During the summit, the need for clarity about goodness came up repeatedly.
A session on sexual assault was attended by many survivors of violent crimes, both men and women. Several young women identified themselves as survivors of rape, describing an atmosphere on campus in which men laugh about sexual assault, stalking is a constant reality, and the most dangerous spaces are not public but private. One male student described being beaten in front of cheering bystanders. A father told of an attack on his son. Alumni in the group said that the atmosphere has not changed since they were students years ago.
Survivors of actions like these do not need evil explained. They want change for the good.
Assault survivors talked about creating a culture of personal responsibility by focusing on daily actions and relationships. Associated Students president Jay Virdee also raised the issue of personal responsibility and ran a session exploring educational approaches. He is articulate and passionate about this priority, and has ideas to encourage good decision-making through student mentoring.
I attended a session in which bar owners described being swamped with fake driver’s licenses, either forged or stolen.
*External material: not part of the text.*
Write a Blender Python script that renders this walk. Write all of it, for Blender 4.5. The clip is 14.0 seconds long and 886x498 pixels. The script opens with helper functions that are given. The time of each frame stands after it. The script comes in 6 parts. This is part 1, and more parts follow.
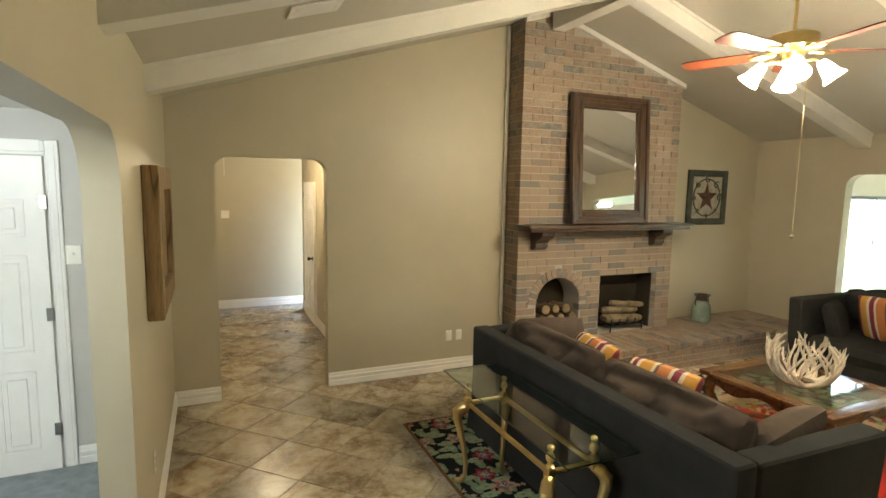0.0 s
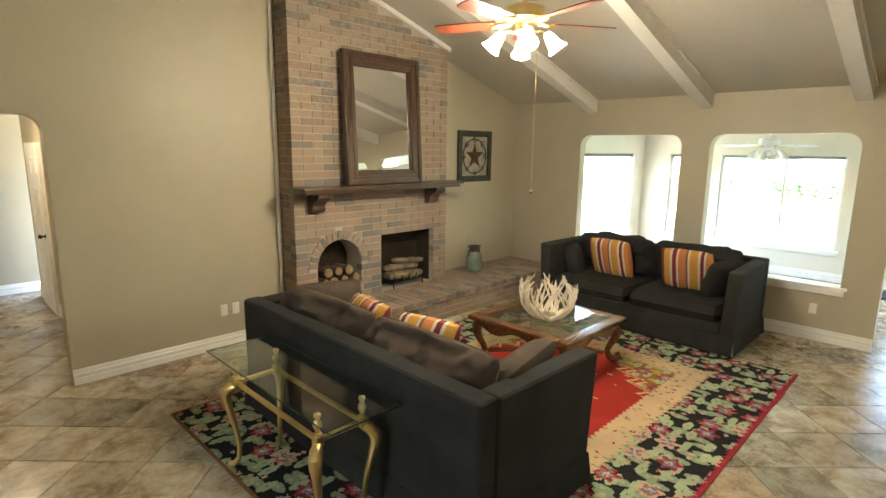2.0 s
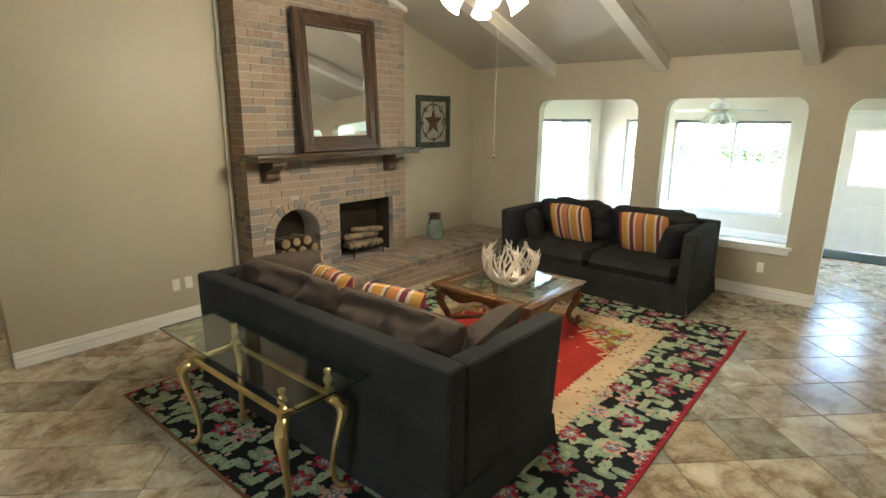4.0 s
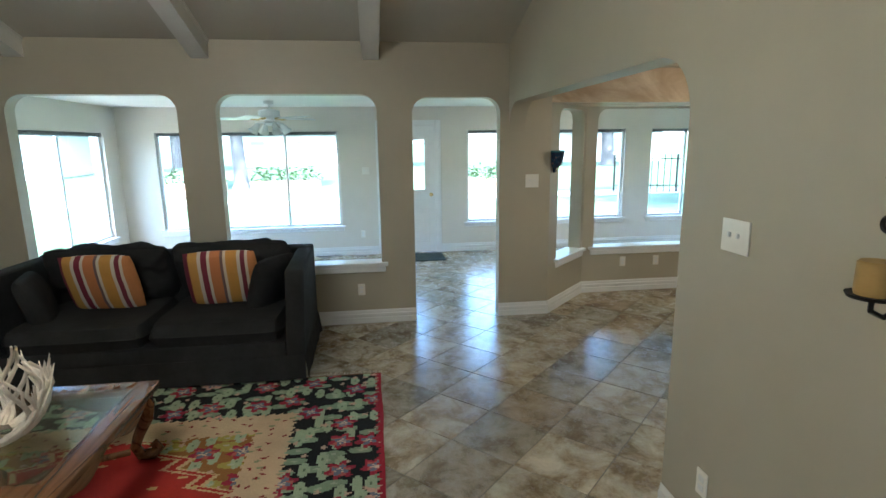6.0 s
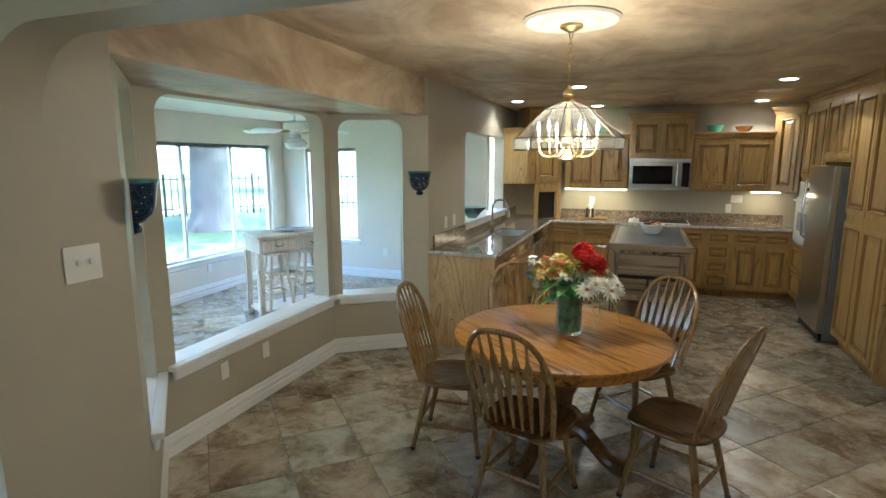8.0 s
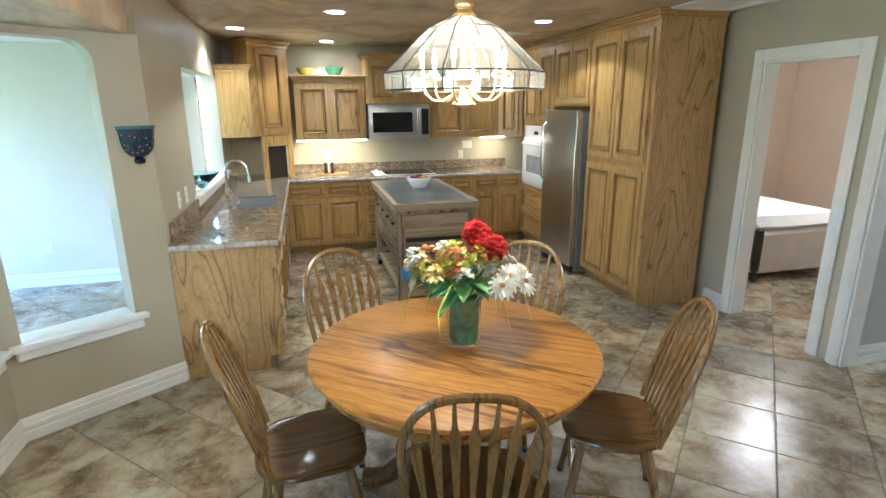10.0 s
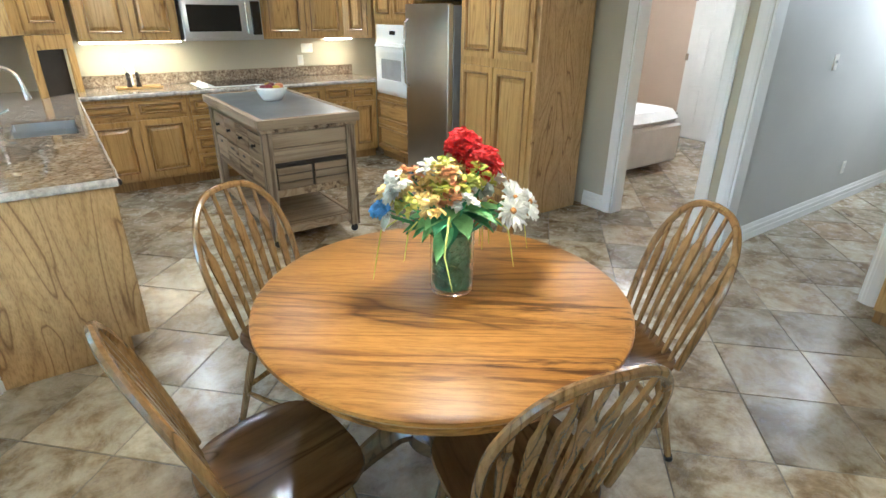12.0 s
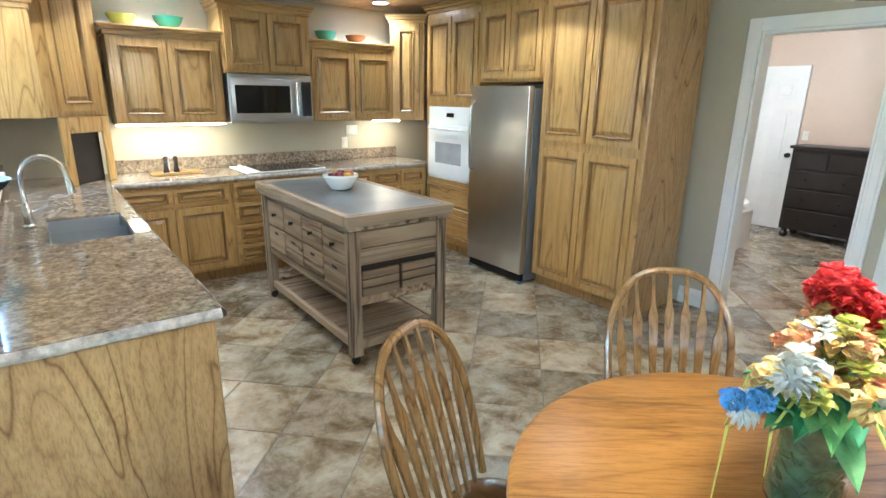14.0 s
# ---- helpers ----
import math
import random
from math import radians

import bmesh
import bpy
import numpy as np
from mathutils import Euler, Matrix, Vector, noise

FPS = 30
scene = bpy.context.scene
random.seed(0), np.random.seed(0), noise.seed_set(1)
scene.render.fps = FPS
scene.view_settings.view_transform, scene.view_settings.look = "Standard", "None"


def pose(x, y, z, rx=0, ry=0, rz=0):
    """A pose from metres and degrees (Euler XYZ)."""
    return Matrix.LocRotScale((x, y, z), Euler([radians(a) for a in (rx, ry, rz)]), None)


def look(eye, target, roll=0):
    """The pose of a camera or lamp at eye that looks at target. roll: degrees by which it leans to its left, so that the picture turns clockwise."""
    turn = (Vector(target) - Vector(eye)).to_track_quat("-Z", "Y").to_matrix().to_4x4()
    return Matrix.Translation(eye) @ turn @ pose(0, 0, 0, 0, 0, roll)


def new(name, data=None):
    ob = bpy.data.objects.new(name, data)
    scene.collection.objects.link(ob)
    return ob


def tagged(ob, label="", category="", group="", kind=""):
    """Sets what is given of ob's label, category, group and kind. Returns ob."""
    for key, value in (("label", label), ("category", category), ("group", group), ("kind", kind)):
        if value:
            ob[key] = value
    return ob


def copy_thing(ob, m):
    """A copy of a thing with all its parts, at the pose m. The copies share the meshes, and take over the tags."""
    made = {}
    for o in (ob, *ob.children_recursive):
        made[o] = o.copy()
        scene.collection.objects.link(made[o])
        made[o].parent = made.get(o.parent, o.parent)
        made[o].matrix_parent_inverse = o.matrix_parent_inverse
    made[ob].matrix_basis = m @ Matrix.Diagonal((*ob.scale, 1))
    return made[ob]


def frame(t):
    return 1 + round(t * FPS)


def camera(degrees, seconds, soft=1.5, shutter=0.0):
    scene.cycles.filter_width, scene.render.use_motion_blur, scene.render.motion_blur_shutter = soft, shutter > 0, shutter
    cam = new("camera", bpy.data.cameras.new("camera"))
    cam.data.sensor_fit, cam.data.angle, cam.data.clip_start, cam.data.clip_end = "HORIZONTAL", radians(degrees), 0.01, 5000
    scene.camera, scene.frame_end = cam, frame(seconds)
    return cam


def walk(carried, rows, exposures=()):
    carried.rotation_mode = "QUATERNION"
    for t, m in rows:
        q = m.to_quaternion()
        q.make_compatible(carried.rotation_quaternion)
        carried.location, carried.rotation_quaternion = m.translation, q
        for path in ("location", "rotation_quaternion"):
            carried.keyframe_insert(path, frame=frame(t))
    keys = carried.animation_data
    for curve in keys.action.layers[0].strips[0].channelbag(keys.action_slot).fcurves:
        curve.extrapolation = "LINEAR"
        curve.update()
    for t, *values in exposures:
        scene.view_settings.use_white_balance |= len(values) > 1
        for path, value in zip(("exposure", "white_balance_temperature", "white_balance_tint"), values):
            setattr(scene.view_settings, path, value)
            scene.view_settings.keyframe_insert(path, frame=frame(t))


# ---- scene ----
cam = camera(79.8, 14.0)
PATH = [
    (0, (0.235, 0.365, 1.99), (1.036, 2.183, 1.756), 1.0),
    (0.5, (0.282, 0.332, 2.011), (1.354, 2.005, 1.781), 0.8),
    (1, (0.357, 0.324, 2.021), (1.585, 1.884, 1.782), 0.7),
    (1.5, (0.417, 0.315, 2.036), (1.745, 1.781, 1.738), 0.8),
    (2, (0.464, 0.308, 2.007), (1.863, 1.689, 1.635), 0.7),
    (2.2, (0.463, 0.315, 2.012), (1.884, 1.66, 1.599), 0.6),
    (4.5, (0.517, 0.44, 1.966), (2.05, 1.615, 1.447), 0.4),
    (5, (0.71, 0.645, 1.92), (2.406, 1.569, 1.402), 0.2),
    (5.5, (1.242, 0.974, 1.806), (3.145, 1.397, 1.359), -0.1),
    (6, (2.108, 1.198, 1.764), (4.052, 0.942, 1.372), -0.7),
    (6.5, (3.085, 1.235, 1.788), (4.857, 0.401, 1.382), -0.7),
    (7, (3.913, 1.264, 1.775), (5.375, -0.05, 1.411), -0.5),
    (7.5, (4.737, 1.118, 1.755), (5.829, -0.525, 1.423), -0.4),
    (8, (5.378, 0.918, 1.753), (6.069, -0.929, 1.42), -0.0),
    (8.5, (5.846, 0.684, 1.747), (6.181, -1.26, 1.412), 0.3),
    (9, (6.19, 0.402, 1.74), (6.172, -1.566, 1.384), 0.6),
    (9.2, (6.181, 0.333, 1.76), (6.077, -1.628, 1.379), 0.3),
    (11.3, (6.72, -0.692, 1.652), (5.752, -2.274, 0.905), 0.9),
    (11.5, (6.722, -0.695, 1.623), (5.724, -2.248, 0.853), 1.0),
    (12, (6.689, -0.839, 1.613), (5.631, -2.329, 0.801), 0.6),
    (12.5, (6.689, -0.907, 1.61), (5.595, -2.359, 0.776), 0.5),
    (13, (6.778, -0.96, 1.604), (5.665, -2.393, 0.763), 0.7),
    (13.5, (6.851, -1.373, 1.578), (5.717, -2.841, 0.828), 0.7),
    (14, (6.962, -1.839, 1.609), (5.797, -3.366, 1.052), 0.9),
]
EXPO = [(0.0, 5.65, 7000, 4), (2.0, 5.75, 6700, 4), (4.5, 5.55, 6000, 4), (5.0, 5.45, 5800, 4), (5.5, 5.15, 5550, 3), (6.0, 4.72, 5200, 3), (7.5, 4.55, 5200, 3),
        (8.5, 5.05, 5300, 4), (9.0, 5.3, 5200, 4), (11.5, 5.88, 4900, 4), (12.5, 5.88, 4900, 4), (14.0, 5.93, 4800, 4)]
SKY, SUN = 0.15, 2.2
walk(cam, [(t, look(eye, target, roll)) for t, eye, target, roll in PATH], EXPO)

# ---- world and large lights ----
world = bpy.data.worlds.new("sky")
scene.world = world
world.use_nodes = True
wn = world.node_tree
sky = wn.nodes.new("ShaderNodeTexSky")
sky.sky_type, sky.sun_disc = "NISHITA", False
sky.sun_elevation, sky.sun_rotation = radians(66), radians(270)
sky.air_density, sky.dust_density = 1.0, 3.0
wn.links.new(sky.outputs[0], wn.nodes["Background"].inputs[0])
wn.nodes["Background"].inputs[1].default_value = SKY


def lamp(name, kind, where, power, colour, size=0.1, target=None, size_y=None):
    data = bpy.data.lights.new(name, kind)
    data.energy, data.color = power, colour
    if kind == "AREA":
        data.shape = "RECTANGLE" if size_y else "DISK"
        data.size = size
        if size_y:
            data.size_y = size_y
    elif kind == "SUN":
        data.angle = size
    else:
        data.shadow_soft_size = size
    ob = new(name, data)
    ob.matrix_world = look(where, target or (where[0], where[1], where[2] - 1))
    return ob


lamp("sun", "SUN", (-9, 0, 20), SUN, (1, 0.95, 0.86), radians(2), (0, 0, 0))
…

They conferred with a police officer, cordially but inconclusively. Does the city have resources to arrest and prosecute the people who make and use fake cards? Clearly not. I was struck by the diligence bar owners and managers have shown in enforcing the laws. They are the people who confiscate fake i.d. from a parent trying to pass his kid off as 21. Personal responsibility came up in this discussion as well.
Clearly we need to change individuals’ decision-making. Is wellness a strong enough category to bring about that change?
The parent sneaking liquor into his daughter’s dorm room has a sense of wellness. If he thought it would hurt his daughter to drink, he wouldn’t get her the stuff. If anything, his sense of wellness is offended by what he sees as intrusive rules.
The 19-year-old who uses his older brother’s i.d. to get into bars has a sense of wellness, too. His partying is under control. He gets good grades and holds down a job. He’s not on crack. Who gets hurt?
The 26-year-old who gets a 19-year-old woman to “sext” him when she’s drunk, and later posts her pictures on the web — even he has a sense of wellness. How could his actions possibly have hurt her? She’s famous now. Guys love her.
On what basis will we argue that these three people are not well? They don’t see the harm in their choices. They don’t see any connection between their actions and nights of mayhem like last Saturday, when the police received 391 calls in a twelve hour period. These three will say it’s other people who are “out of control.”
To make the case, we will have to use the word wrong. We will have to talk about what is good. We’ll have to examine beliefs — critically evaluate the reasons we give for our actions. We’ll have to speak in terms of goodness because wellness is not a self-evident concept. It is derived from ethics.
There are several things we can do to make this case. We can recover some old words that express the differences between actions: honesty and lying, wisdom and folly, lust and love. We can also restore to educators the mandate to teach these words. Even further, we can link consequences to good and bad actions. These are the things that confident communities do.
As a pastor, my job goes one step further. The gospel I teach has to go beyond wellness. Jesus is indeed a healer. But he did not die and rise again because of our poor decisions. He died and rose again because we are not good. He came to deliver us from evil. Only that message is worth calling “good news.”